The constant effort of BV over the last 20 years to unite, empower and educate women through various programs is behind extraordinary results in communities. I have been very impressed by the number of people reached through Bala Vikasa’s approach: 18,000 self help groups consisting of 200,000 women members participate in their women’s programs. On one occasion I saw 2000 women gathered to be motivated to promote the rights of widows, women who are ostracized by their family and community because of a very ingrained cultural belief that they bring bad luck. Again I witnessed unity, empowerment in those women and again their beautiful smiles! On another day 900 adolescents and young adults in BV’s education program for semi-orphans came together for their annual meeting. They looked so beautiful … taking in the support and encouragement to continue their studies. Those orphans, or Vikasa children as they call them, are being supported financially and emotionally by BV, and also by the people of their communities as I described earlier. Kids who were on the streets or working as child labor are studying at college and university level and were sharing that they want to help the poor in one way or another when they are finished. Talk about sustainable development!

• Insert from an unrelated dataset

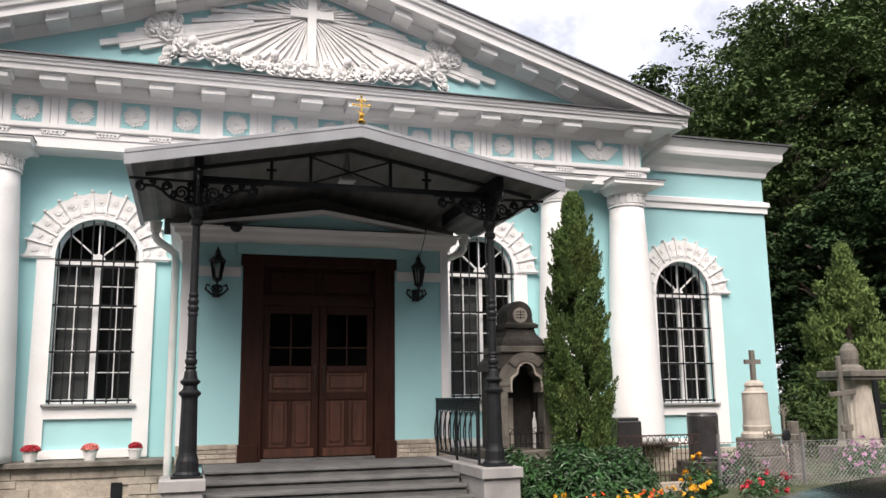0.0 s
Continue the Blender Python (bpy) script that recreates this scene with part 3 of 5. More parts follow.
# ---- arched windows ----
def arched_window(name, cx, yw, half, sill, spring, zb, label):
    """Window with white surround, fan of plaster panels, sashes and iron grille."""
    w = thing(name, label, "window", (cx, yw, 0), kind="structure")
    rnd = random.Random(int(abs(cx) * 10))
    R0, R1 = half + 0.065, half + 0.415
    # flat surround with panel below the sill
    b = bmesh.new()
    for s in (-1, 1):
        box(b, *sorted((s * half, s * 0.875)), -0.055, -0.002, sill - 0.02, spring)
        box(b, *sorted((s * (half + 0.02), s * 0.875)), -0.055, -0.002, zb, sill - 0.02)
    box(b, -half - 0.02, half + 0.02, -0.055, -0.002, sill - 0.23, sill - 0.02)
    box(b, -half - 0.02, half + 0.02, -0.055, -0.002, zb, zb + 0.13)
    part("surround", b, WHITE, w)
    b = strip(bmesh.new(), arc(0, spring, half, 0, 180, 28), arc(0, spring, R0, 0, 180, 28), -0.07, -0.002)
    part("arch_band", b, WHITE, w)
    # fan of thirteen panels, each with a flower in a looped rim, leaves below, and raised edge ribs
    K = 13
    for k in range(K):
        a0, a1 = 180 * k / K, 180 * (k + 1) / K
        outer = []
        for j in range(7):
            u = j / 6
            a = radians(a0 + (a1 - a0) * u)
            r = R1 + 0.035 * (abs(2 * u - 1) ** 1.6)
            outer.append((r * math.cos(a), spring + r * math.sin(a)))
        b = strip(bmesh.new(), arc(0, spring, R0 + 0.005, a0 + 0.5, a1 - 0.5, 6), outer, -0.06, -0.002)
        am = radians((a0 + a1) / 2)
        m = Matrix.Translation((0, 0, spring)) @ Matrix.Rotation(math.pi / 2 - am, 4, "Y")
        rm = (R0 + R1) / 2
        fz = R1 - 0.105
        for q in range(9):
            mm = m @ Matrix.Translation((0, -0.058, fz)) @ Matrix.Rotation(2 * math.pi * q / 9, 4, "Y")
            prism(b, [(-0.005, 0.012), (0.005, 0.012), (0.013, 0.040), (0, 0.054), (-0.013, 0.040)], -0.016 - 0.0012 * q, 0.0, mm)
        tube(b, [m @ Vector((0.082 * math.cos(t), -0.060, fz - 0.005 + 0.082 * math.sin(t))) for t in [math.pi * (1 + q / 8) for q in range(9)]], 0.008, 5)
        for q in range(7):
            mm = m @ Matrix.Translation((0, -0.058, R0 + 0.035)) @ Matrix.Rotation(radians(-66 + 22 * q), 4, "Y")
            prism(b, [(-0.004, 0.01), (0.004, 0.01), (0.011, 0.055), (0, 0.085 - 0.004 * abs(q - 3)), (-0.011, 0.055)], -0.016 - 0.0012 * q, 0.0, mm)
        part("fan_panel", b, PLASTER, w)
    rib = None
    for k in range(K + 1):
        if rib is None:
            rib = part("fan_rib", box(box(bx(-0.008, 0.008, -0.092, -0.002, R0, R1 + 0.075), -0.026, 0.026, -0.085, -0.004, R1 + 0.040, R1 + 0.056), -0.013, 0.013, -0.105, -0.004, R1 + 0.03, R1 + 0.066), PLASTER, w)
            ob = rib
        else:
            ob = new("fan_rib", rib.data)
            ob.parent = w
        ob.matrix_basis = Matrix.Translation((0, 0, spring)) @ Matrix.Rotation(math.pi / 2 - radians(180 * k / K), 4, "Y")
    for s in (-1, 1):
        part("impost", bx(*sorted((s * (half + 0.0), s * 1.08)), -0.075, -0.002, spring - 0.035, spring + 0.012), WHITE, w)
    part("window_sill", bx(-half - 0.06, half + 0.06, -0.13, 0.10, sill - 0.045, sill - 0.005, bevel=0.008), GRANITE, w, "grey sheet-covered sill")
    # frame
    yo = 0.09
    fr = bmesh.new()
    out = [(half, sill)] + arc(0, spring, half, 0, 180, 24) + [(-half, sill)]
    h2 = half - 0.05
    inn = [(h2, sill + 0.065)] + arc(0, spring, h2, 0, 180, 24) + [(-h2, sill + 0.065)]
    strip(fr, inn, out, yo, yo + 0.08, ends=True)
    box(fr, -half, half, yo, yo + 0.08, sill, sill + 0.065)
    box(fr, -h2, h2, yo - 0.01, yo + 0.085, spring - 0.115, spring - 0.02)
    box(fr, -0.042, 0.042, yo - 0.012, yo + 0.085, sill + 0.06, spring - 0.115)
    part("window_frame", fr, PVC, w)
    b = bmesh.new()
    prism(b, arc(0, spring - 0.02, 0.10, 0, 180, 12), yo, yo + 0.06, ID)
    for a in (90, 42, 138):
        m = Matrix.Translation((0, 0, spring)) @ Matrix.Rotation(math.pi / 2 - radians(a), 4, "Y")
        box(b, -0.012, 0.012, yo + 0.01, yo + 0.055, 0.08, h2, m)
    part("fanlight_bars", b, PVC, w)
    hz = spring - 0.115
    for s in (-1, 1):
        x0, x1 = sorted((s * 0.055, s * h2))
        xm = (x0 + x1) / 2
        b = bx(xm - 0.008, xm + 0.008, yo + 0.015, yo + 0.05, sill + 0.065, hz)
        for u in (0.195, 0.355, 0.52, 0.687, 0.845):
            z = sill + 0.065 + (hz - sill - 0.065) * u
            box(b, x0, x1, yo + 0.017, yo + 0.048, z - 0.007, z + 0.007)
        part("sash_bars", b, PVC, w)
    g = bmesh.new()
    prism(g, inn, yo + 0.03, yo + 0.036, ID)
    gl = part("pane", g, GLASS, w)
    gl.visible_shadow = False
    if name in ("window_1", "window_2"):
        part("blind", bx(-h2, -0.04, yo + 0.12, yo + 0.125, sill, hz), BLIND, w, "grey net blind")
    # added near-black reveal and sheet keep the panes dark in place of room shade
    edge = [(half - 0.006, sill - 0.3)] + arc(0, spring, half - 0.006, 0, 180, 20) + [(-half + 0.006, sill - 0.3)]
    part("shade_black_reveal", strip(bmesh.new(), [(u * 0.985, v) for u, v in edge], edge, yo + 0.085, yo + 0.449), DARK, w, "inner reveal coloured near-black for shade")
    part("lining", bx(-half - 0.3, half + 0.3, yo + 0.45, yo + 0.47, sill - 0.3, spring + half + 0.3), DARK, w, "added near-black sheet standing for the dark room")
    # iron grille
    gr = bmesh.new()
    yg = -0.03
    for z in (sill + 0.04, sill + (spring - sill) * 0.345, sill + (spring - sill) * 0.665, spring - 0.14, spring - 0.05):
        box(gr, -half - 0.03, half + 0.03, yg - 0.014, yg + 0.008, z - 0.016, z + 0.016)
    gob = part("grille", gr, IRON, w, "black iron window grille")
    n = 8
    for i in range(n):
        x = -half + 0.05 + (2 * half - 0.10) * i / (n - 1)
        top = spring + math.sqrt(max(half * half - x * x, 0)) - 0.02
        part("bar", tube(bmesh.new(), [(x, yg - 0.02, sill - 0.01), (x, yg - 0.02, top)], 0.0125, 6), IRON, gob)
    return w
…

Before I came here the concept of sustainable development was just that …a concept. It was a wish that development could be more sustainable, that it could last over time, making people autonomous, wherever it happens. I have often heard of projects in developing countries that failed in spite of huge amounts of money being spent. What I am seeing here is evidence of incredible results with a lot less money being spent by outsiders, evidence that communities that are part of Bala Vikasa are taking responsibility for their own development.

Bala Vikasa’s Community Driven Development training is very thorough and communicates very well the wealth of knowledge and experience the organization has acquired over the last 35 years. What is the most significant aspect for me is that their approach to development fits with my values. Right at the beginning as people from the communities contribute financially to their projects, they develop a sense of ownership. The projects are theirs instead of the organization’s.

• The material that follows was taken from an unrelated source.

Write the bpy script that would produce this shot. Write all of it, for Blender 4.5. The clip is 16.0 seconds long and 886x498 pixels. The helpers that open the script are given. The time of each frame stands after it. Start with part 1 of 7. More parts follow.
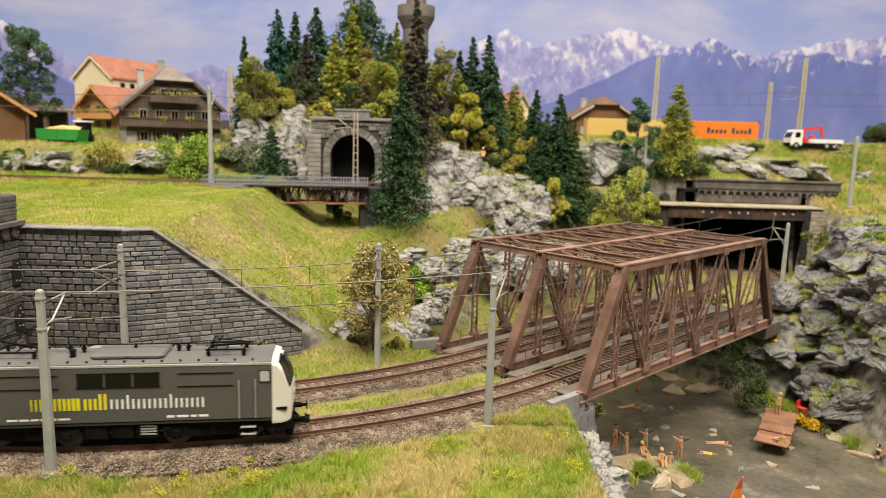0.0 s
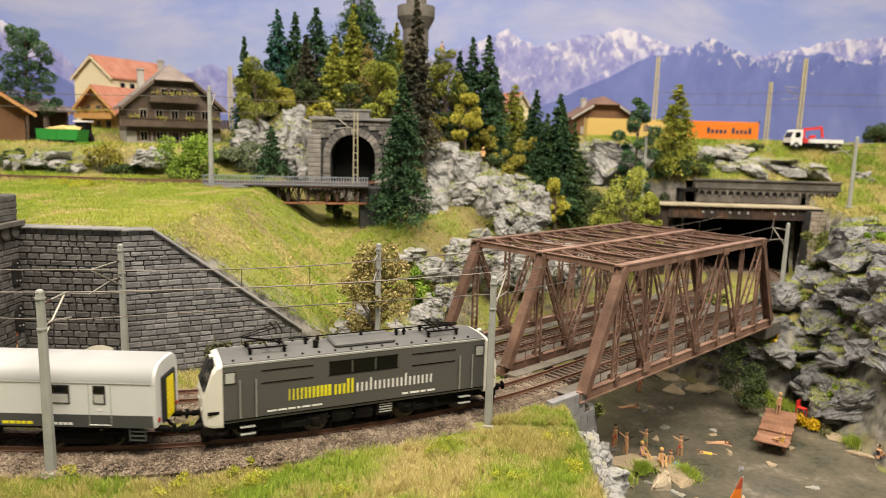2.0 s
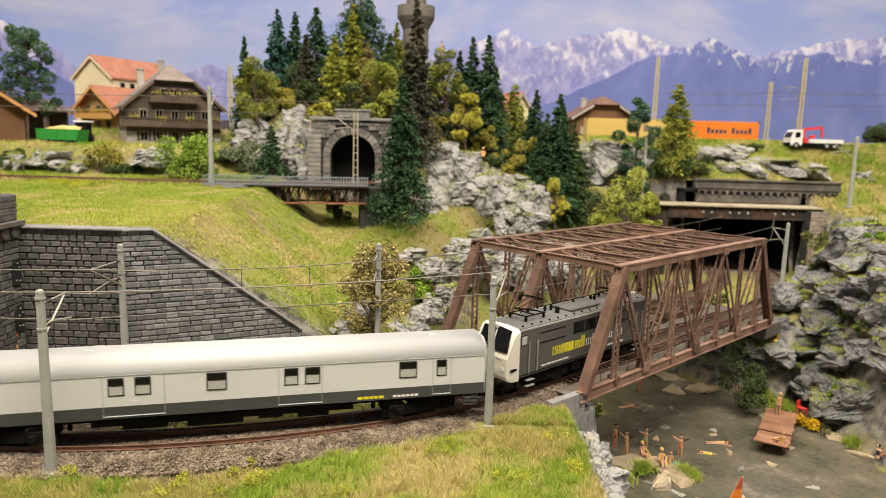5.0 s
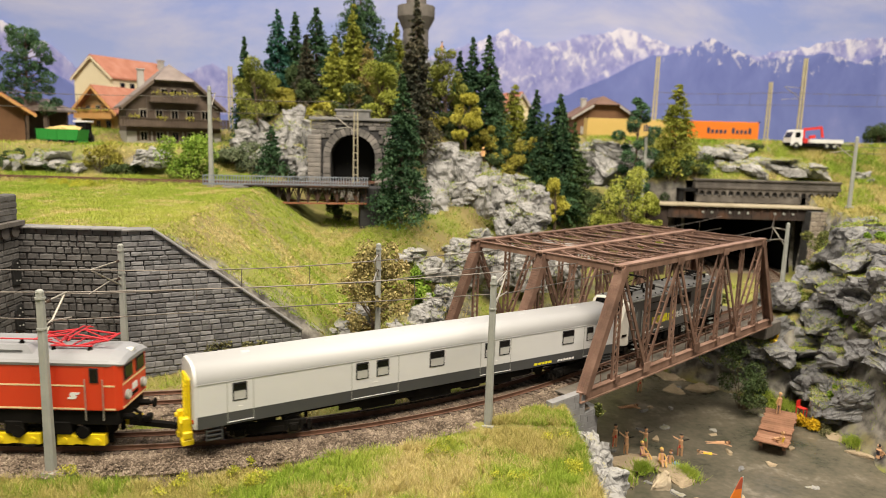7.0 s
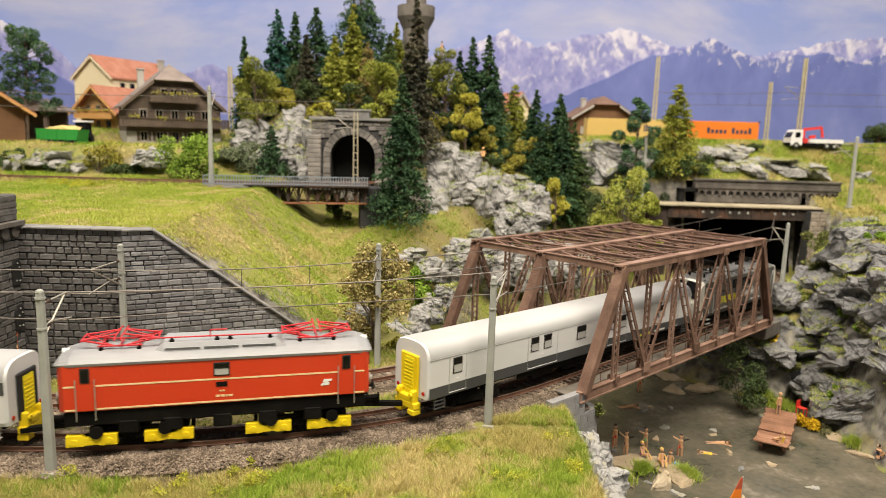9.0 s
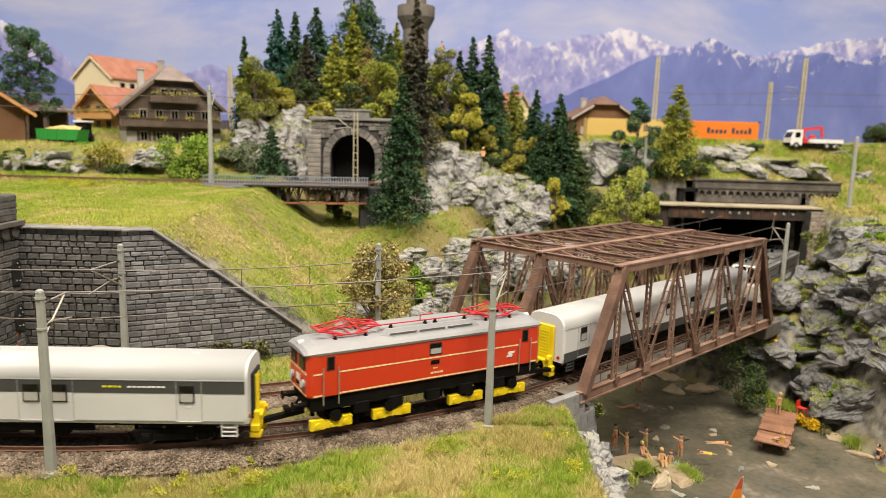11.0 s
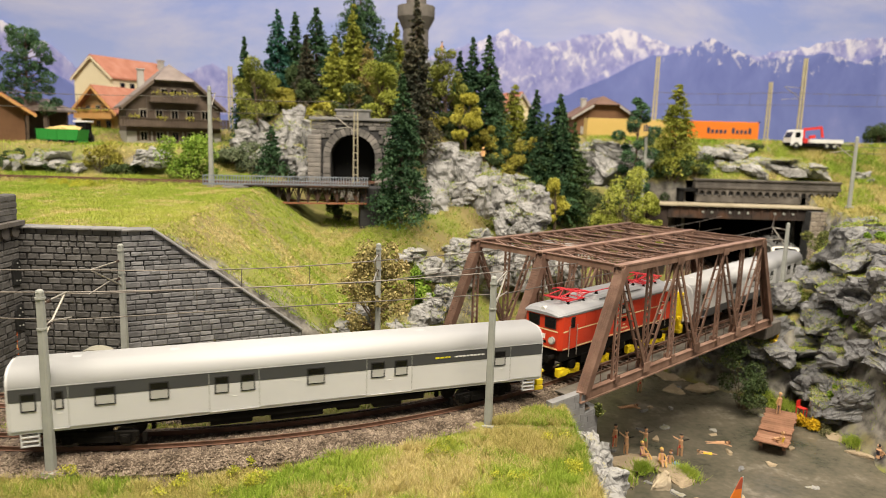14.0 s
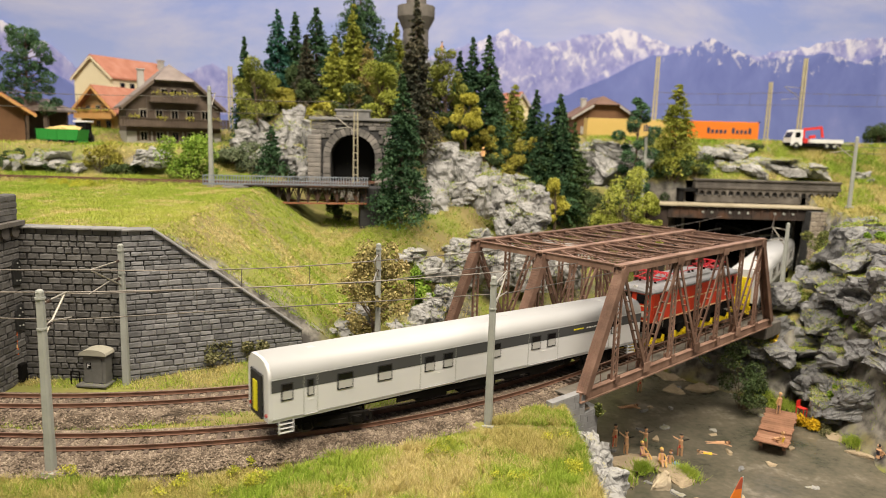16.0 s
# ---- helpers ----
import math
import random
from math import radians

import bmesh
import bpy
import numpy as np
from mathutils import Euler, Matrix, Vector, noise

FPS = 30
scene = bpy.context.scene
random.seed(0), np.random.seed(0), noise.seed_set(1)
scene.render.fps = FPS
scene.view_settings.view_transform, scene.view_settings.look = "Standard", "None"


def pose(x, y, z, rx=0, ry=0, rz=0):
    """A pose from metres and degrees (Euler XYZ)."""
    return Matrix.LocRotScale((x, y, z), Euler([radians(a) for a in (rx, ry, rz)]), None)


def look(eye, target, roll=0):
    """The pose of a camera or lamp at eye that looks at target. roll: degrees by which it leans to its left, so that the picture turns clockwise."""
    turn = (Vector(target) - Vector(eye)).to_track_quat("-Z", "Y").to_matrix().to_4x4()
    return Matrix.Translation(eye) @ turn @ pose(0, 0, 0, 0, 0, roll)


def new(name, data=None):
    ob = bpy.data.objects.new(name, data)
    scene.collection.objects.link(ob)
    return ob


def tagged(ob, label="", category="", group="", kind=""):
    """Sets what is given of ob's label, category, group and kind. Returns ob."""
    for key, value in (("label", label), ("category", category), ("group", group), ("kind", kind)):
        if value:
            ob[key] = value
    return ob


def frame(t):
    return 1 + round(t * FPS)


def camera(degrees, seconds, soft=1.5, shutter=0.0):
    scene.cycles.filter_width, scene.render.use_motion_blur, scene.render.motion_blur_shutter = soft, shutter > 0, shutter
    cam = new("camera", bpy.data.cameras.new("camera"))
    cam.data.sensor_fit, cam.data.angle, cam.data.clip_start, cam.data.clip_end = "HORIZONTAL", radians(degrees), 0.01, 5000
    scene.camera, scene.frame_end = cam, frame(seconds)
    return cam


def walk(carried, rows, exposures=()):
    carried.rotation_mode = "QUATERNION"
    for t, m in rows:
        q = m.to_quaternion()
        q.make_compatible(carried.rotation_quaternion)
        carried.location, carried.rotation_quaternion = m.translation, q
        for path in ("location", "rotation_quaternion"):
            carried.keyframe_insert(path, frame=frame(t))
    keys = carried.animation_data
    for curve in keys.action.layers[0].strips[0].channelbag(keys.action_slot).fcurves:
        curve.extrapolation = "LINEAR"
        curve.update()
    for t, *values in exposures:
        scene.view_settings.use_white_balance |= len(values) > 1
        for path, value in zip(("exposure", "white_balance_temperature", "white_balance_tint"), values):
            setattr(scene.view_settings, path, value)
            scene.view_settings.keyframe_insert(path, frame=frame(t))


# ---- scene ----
# A model railway in H0 scale. All lengths in the code below are centimetres; CM turns them into metres.
CM = 0.01
cam = camera(65.8, 16.0, 0.6, 0.5)
cam.data.dof.use_dof, cam.data.dof.focus_distance, cam.data.dof.aperture_fstop = True, 0.42, 12.5
EYE = pose(0, 0, 16.665 * CM, 90 - 9.076, 0, 0) @ pose(0, 0, 0, 0, 0, 1.66)
walk(cam, [(0, EYE), (16, EYE)], [(0, 0.0), (16, 0.0)])

# ---------------------------------------------------------------- light
# The exhibition hall is lit by rows of ceiling lamps; its pale walls and ceiling bounce their light.
world = bpy.data.worlds.new("hall_air")
scene.world = world
world.use_nodes = True
world.node_tree.nodes["Background"].inputs[0].default_value = (1.0, 0.95, 0.88, 1)
world.node_tree.nodes["Background"].inputs[1].default_value = 0.26


def ceiling_lamp(x, y, z, sx, sy, watts, colour, target):
    d = bpy.data.lights.new("ceiling_lamp", "AREA")
    d.shape, d.size, d.size_y, d.energy, d.color = "RECTANGLE", sx * CM, sy * CM, watts, colour
    ob = new("ceiling_lamp", d)
    ob.matrix_world = look((x * CM, y * CM, z * CM), Vector(target) * CM)
    return tagged(ob, "long white ceiling lamp of the exhibition hall", "lamp", kind="structure")


ceiling_lamp(-60, -12, 170, 120, 40, 48.5, (1.0, 0.885, 0.725), (-20, 60, 0))
ceiling_lamp(60, -16, 170, 120, 40, 51.5, (1.0, 0.885, 0.725), (20, 60, 0))
ceiling_lamp(0, 110, 180, 200, 30, 16.0, (1.0, 0.9, 0.76), (0, 100, 0))

# ---------------------------------------------------------------- small helpers
rng = np.random.default_rng(7)


def mesh_of(bm, name):
    me = bpy.data.meshes.new(name)
    bmesh.ops.scale(bm, vec=(CM, CM, CM), verts=bm.verts)
    bm.to_mesh(me)
    bm.free()
    return me


def part(name, bm, mat, parent=None, label="", smooth=False):
    """One mesh object out of a bmesh in centimetres, under its thing."""
    ob = new(name, mesh_of(bm, name))
    if mat:
        ob.data.materials.append(mat)
    if smooth:
        ob.data.shade_smooth()
    ob.parent = parent
    if label:
        ob["label"] = label
    return ob


def raw_mesh(name, verts, faces, mat, smooth=False):
    """A mesh object out of arrays in centimetres."""
    me = bpy.data.meshes.new(name)
    me.from_pydata((np.asarray(verts) * CM).tolist(), [], [list(map(int, f)) for f in faces])
    me.materials.append(mat)
    if smooth:
        me.shade_smooth()
    return new(name, me)


def thing(name, x=0, y=0, z=0, rz=0, label="", category="", group="", kind=""):
    """An Empty at the base of a thing; its parts become its children."""
    ob = new(name)
    ob.empty_display_size = 0.01
    ob.matrix_world = pose(x * CM, y * CM, z * CM, 0, 0, rz)
    return tagged(ob, label, category, group, kind)


def at(x, y, z, rz=0, rx=0, ry=0):
    return pose(x * CM, y * CM, z * CM, rx, ry, rz)


def box(bm, x0, x1, y0, y1, z0, z1, bevel=0.0, m=None):
    r = bmesh.ops.create_cube(bm, size=1)
    vs = r["verts"]
    for v in vs:
        v.co = Vector(((x0 + x1) / 2 + v.co.x * (x1 - x0), (y0 + y1) / 2 + v.co.y * (y1 - y0), (z0 + z1) / 2 + v.co.z * (z1 - z0)))
    if bevel > 0:
        es = list({e for v in vs for e in v.link_edges})
        r = bmesh.ops.bevel(bm, geom=es, offset=bevel, segments=1, affect="EDGES", clamp_overlap=True)
        vs = list({v for f in r["faces"] for v in f.verts} | {v for v in vs if v.is_valid})
    if m is not None:
        bmesh.ops.transform(bm, matrix=m, verts=vs)
    return vs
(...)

The water purification plant project is a good example. More than 600 villages in the area have their own purification plant – they manage the project, administer the plant, and even make some profits. These funds are sometimes used for other development projects for which they feel a need. The people don’t need to buy any more bottled water which is a saving for them, and the planet is better off with less plastic around. The development facilitator is there to do that – facilitate the process happening among the people towards their project, not run it. I have seen people empowered in the various committees existing in the villages and I have seen people being proud of themselves.

I can say that what I am witnessing here gives me hope for humanity. A real sense of unity, of togetherness for the greater good transpires from this place. I am grateful to all the people who welcomed me, showed their openness and affection to me.